Another rudimentary premise of the Constitution, that all men and women are created equal, is similarly violated; too many flag-waving Americans must constantly relearn (or have yet to understand) this universal truth. Take, for instance, the uproar surrounding NPR analyst Juan Williams' recent firing. Had his comments about Muslims instead made reference to Asians, Hispanics, Orthodox Jews or Africans, who would doubt NPR's firm action?
Because of a growing boldness with respect to minority profiling, combined with religion's powerful encroachment on government, our nation's Capitol is indeed hamstrung by partisan gridlock.
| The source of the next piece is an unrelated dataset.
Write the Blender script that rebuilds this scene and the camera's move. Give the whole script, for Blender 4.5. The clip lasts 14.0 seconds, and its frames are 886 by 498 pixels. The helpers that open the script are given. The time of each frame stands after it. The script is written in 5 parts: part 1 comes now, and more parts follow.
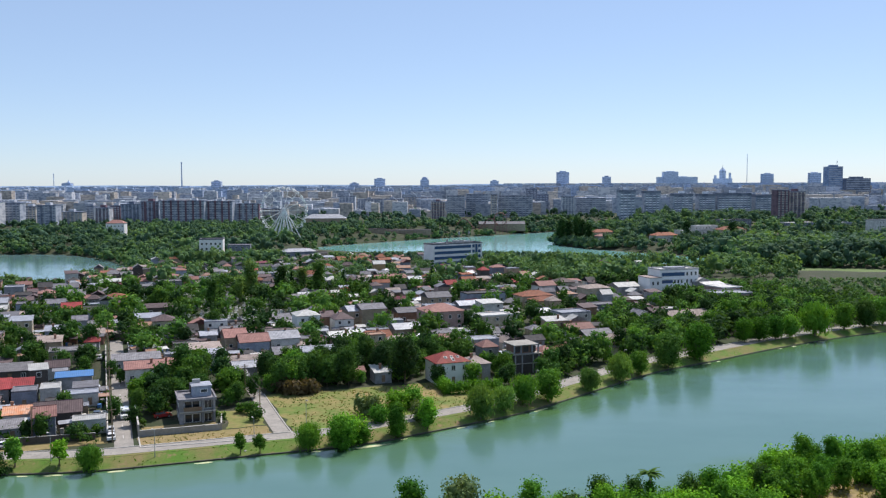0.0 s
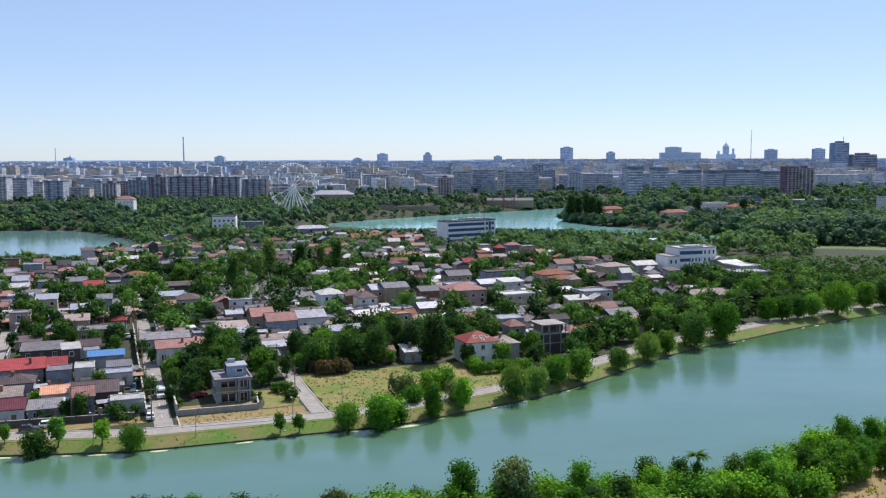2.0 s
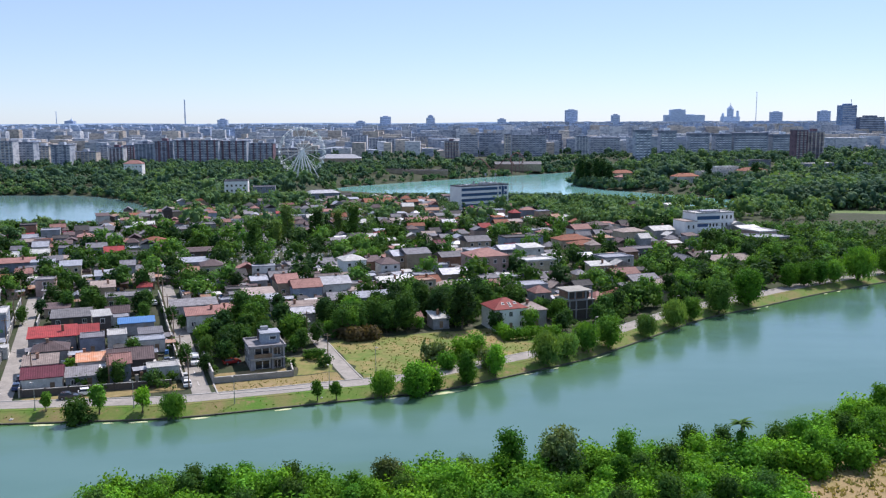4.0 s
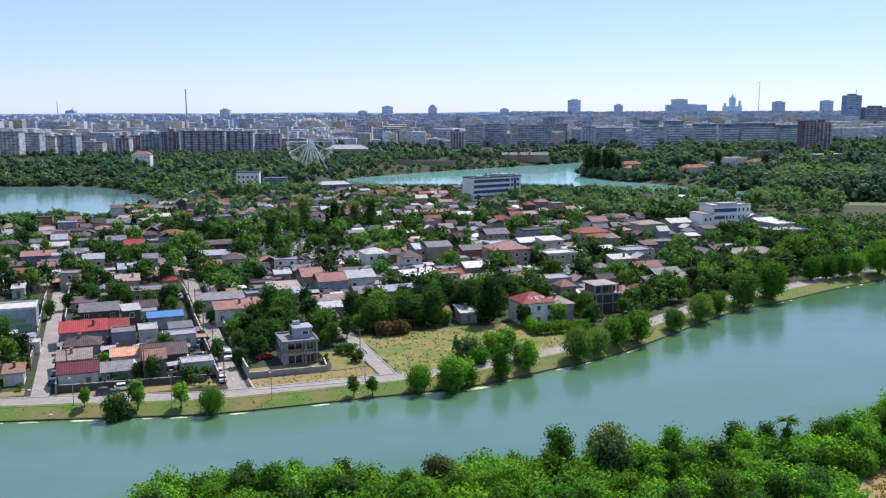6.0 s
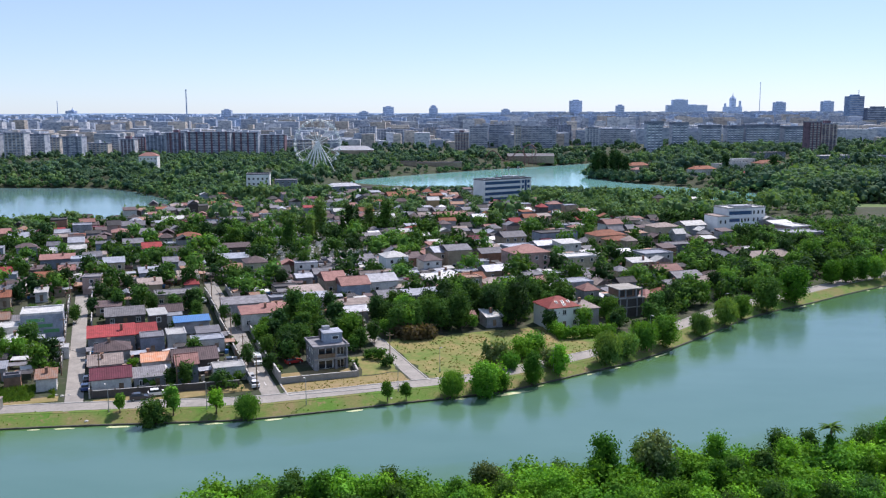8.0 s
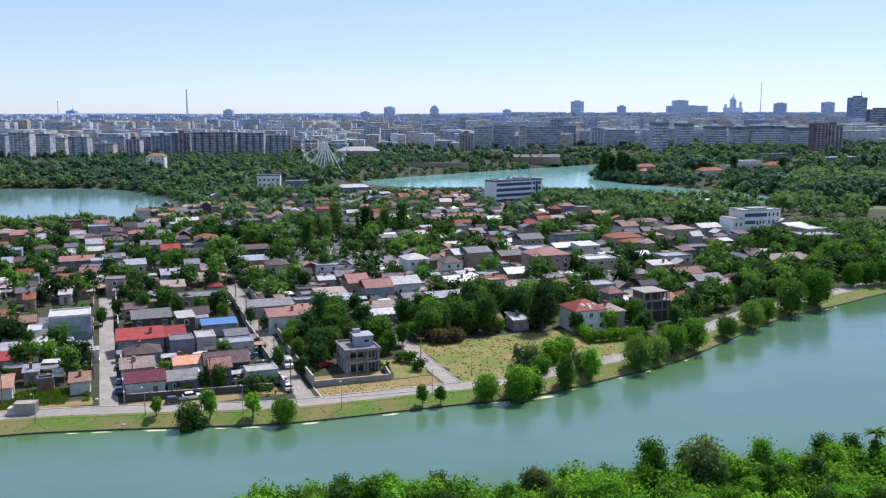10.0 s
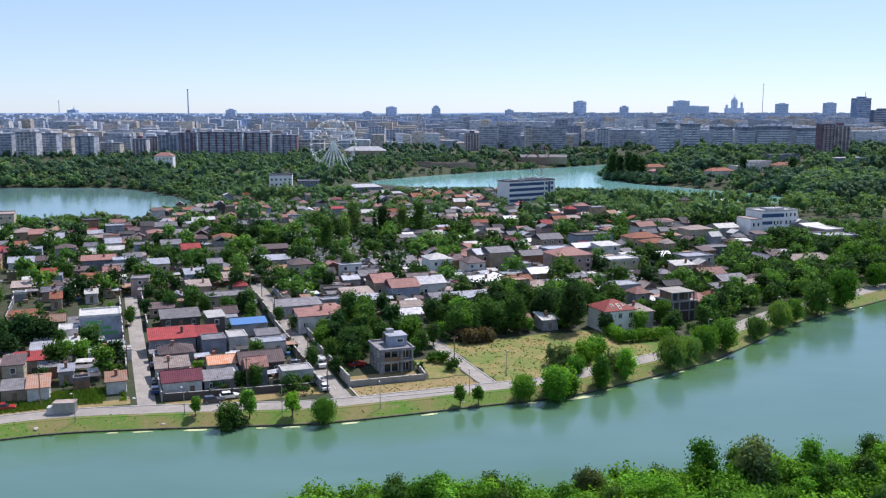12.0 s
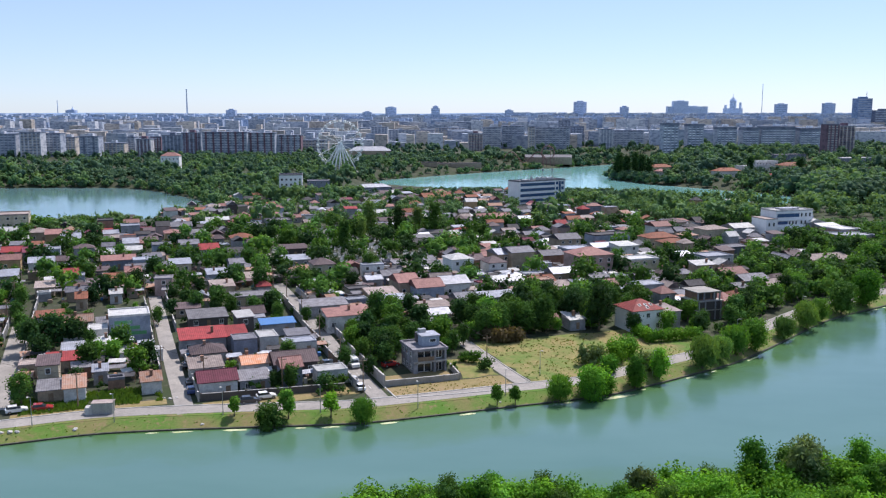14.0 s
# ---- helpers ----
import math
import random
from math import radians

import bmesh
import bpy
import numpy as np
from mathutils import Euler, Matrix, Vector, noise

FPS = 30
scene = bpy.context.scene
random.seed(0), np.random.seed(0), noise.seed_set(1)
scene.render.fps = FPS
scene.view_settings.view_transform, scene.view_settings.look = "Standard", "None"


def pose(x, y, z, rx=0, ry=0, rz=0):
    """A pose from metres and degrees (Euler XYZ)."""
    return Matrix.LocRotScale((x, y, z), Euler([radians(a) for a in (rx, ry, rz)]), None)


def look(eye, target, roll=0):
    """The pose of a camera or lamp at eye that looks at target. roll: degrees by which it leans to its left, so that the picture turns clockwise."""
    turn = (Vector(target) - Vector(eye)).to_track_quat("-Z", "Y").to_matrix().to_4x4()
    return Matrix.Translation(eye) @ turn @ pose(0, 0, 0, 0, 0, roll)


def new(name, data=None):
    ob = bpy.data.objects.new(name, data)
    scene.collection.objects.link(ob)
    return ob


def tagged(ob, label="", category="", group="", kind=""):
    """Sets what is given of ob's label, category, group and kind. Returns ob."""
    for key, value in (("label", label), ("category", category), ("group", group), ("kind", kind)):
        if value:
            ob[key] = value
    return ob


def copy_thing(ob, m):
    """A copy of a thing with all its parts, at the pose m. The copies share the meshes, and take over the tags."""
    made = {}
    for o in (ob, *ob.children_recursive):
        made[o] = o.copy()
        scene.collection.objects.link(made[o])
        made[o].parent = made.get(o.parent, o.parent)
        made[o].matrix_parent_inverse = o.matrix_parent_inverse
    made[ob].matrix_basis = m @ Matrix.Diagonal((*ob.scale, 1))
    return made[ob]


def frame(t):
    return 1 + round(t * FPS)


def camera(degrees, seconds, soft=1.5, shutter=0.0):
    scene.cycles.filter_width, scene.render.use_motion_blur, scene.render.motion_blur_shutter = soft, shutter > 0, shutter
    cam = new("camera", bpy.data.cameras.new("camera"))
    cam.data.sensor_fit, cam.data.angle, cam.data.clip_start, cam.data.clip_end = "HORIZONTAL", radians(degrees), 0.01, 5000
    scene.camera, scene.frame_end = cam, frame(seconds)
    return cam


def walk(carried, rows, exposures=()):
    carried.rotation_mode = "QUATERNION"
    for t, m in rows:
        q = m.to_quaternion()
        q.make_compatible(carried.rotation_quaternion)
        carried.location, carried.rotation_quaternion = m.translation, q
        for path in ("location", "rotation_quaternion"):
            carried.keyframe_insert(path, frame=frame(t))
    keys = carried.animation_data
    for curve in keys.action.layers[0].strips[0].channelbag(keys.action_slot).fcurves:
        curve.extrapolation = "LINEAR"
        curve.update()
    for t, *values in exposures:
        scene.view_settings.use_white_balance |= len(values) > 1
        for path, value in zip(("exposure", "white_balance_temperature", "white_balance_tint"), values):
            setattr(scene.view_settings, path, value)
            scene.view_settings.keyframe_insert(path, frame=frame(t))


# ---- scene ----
# the flight: seconds, place, yaw, pitch, roll
cam = camera(52.4, 14.0, 1.25)
PATH = [
    (0, 1.563, 0.666, 54.987, 0.342, -4.176, -0.196),
    (0.5, -0.586, 0.826, 55.309, 0.330, -4.287, -0.154),
    (1, -2.527, 0.834, 55.639, 0.348, -4.626, -0.128),
    (1.5, -4.358, 0.756, 55.957, 0.374, -5.139, -0.113),
    (2, -6.150, 0.678, 56.233, 0.400, -5.750, -0.113),
    (2.5, -7.925, 0.677, 56.465, 0.429, -6.399, -0.130),
    (3, -9.659, 0.776, 56.653, 0.468, -7.044, -0.170),
    (5.5, -18.836, 0.889, 58.280, 0.523, -8.776, -0.151),
    (6, -20.681, 1.030, 58.469, 0.504, -8.756, -0.155),
    (6.5, -22.497, 1.130, 58.696, 0.487, -8.739, -0.155),
    (7, -24.242, 1.161, 59.005, 0.481, -8.739, -0.149),
    (7.5, -25.987, 1.152, 59.331, 0.473, -8.747, -0.143),
    (8, -27.825, 1.180, 59.580, 0.438, -8.749, -0.147),
    (10.5, -37.244, 1.329, 60.328, 0.350, -8.732, -0.033),
    (11, -39.271, 1.396, 60.316, 0.331, -8.738, -0.016),
    (11.5, -41.237, 1.429, 60.265, 0.331, -8.737, 0.016),
    (12, -43.197, 1.435, 60.218, 0.333, -8.735, 0.050),
    (12.5, -45.179, 1.444, 60.190, 0.333, -8.735, 0.075),
    (13, -47.207, 1.473, 60.169, 0.327, -8.736, 0.084),
    (13.5, -49.264, 1.510, 60.136, 0.288, -8.731, 0.080),
    (14, -51.287, 1.552, 60.081, 0.170, -8.721, 0.059),
]
walk(cam, [(t, pose(x, y, z, 90 + pitch, 0, yaw) @ pose(0, 0, 0, 0, 0, roll)) for t, x, y, z, yaw, pitch, roll in PATH], [(0, 0.09, 6700, 13), (1, 0.09, 6650, 14), (3, 0.16, 6500, 17), (5.5, 0.20, 6450, 18), (14, 0.20, 6450, 18)])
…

Meanwhile, the critical and constant tasks that enable a nation's prosperity (maintaining infrastructure, investing in research to support the manufacturing base, creating a smarter population through better education, securing our energy and environmental future via alternatives to coal and oil, reducing entitlements by helping society's dependents become contributors and, yes, regulating untrustworthy industries) have long gone under-attended.
For now, then, three things look certain: The rich will continue to get richer (in both money and power), everyone else will continue to descend the ladder and America will continue to lose ground. If more voters, however, could learn to keep religion out of politics, and likewise remember that all men and women are created equal, Washington just might rediscover the middle ground and begin working again.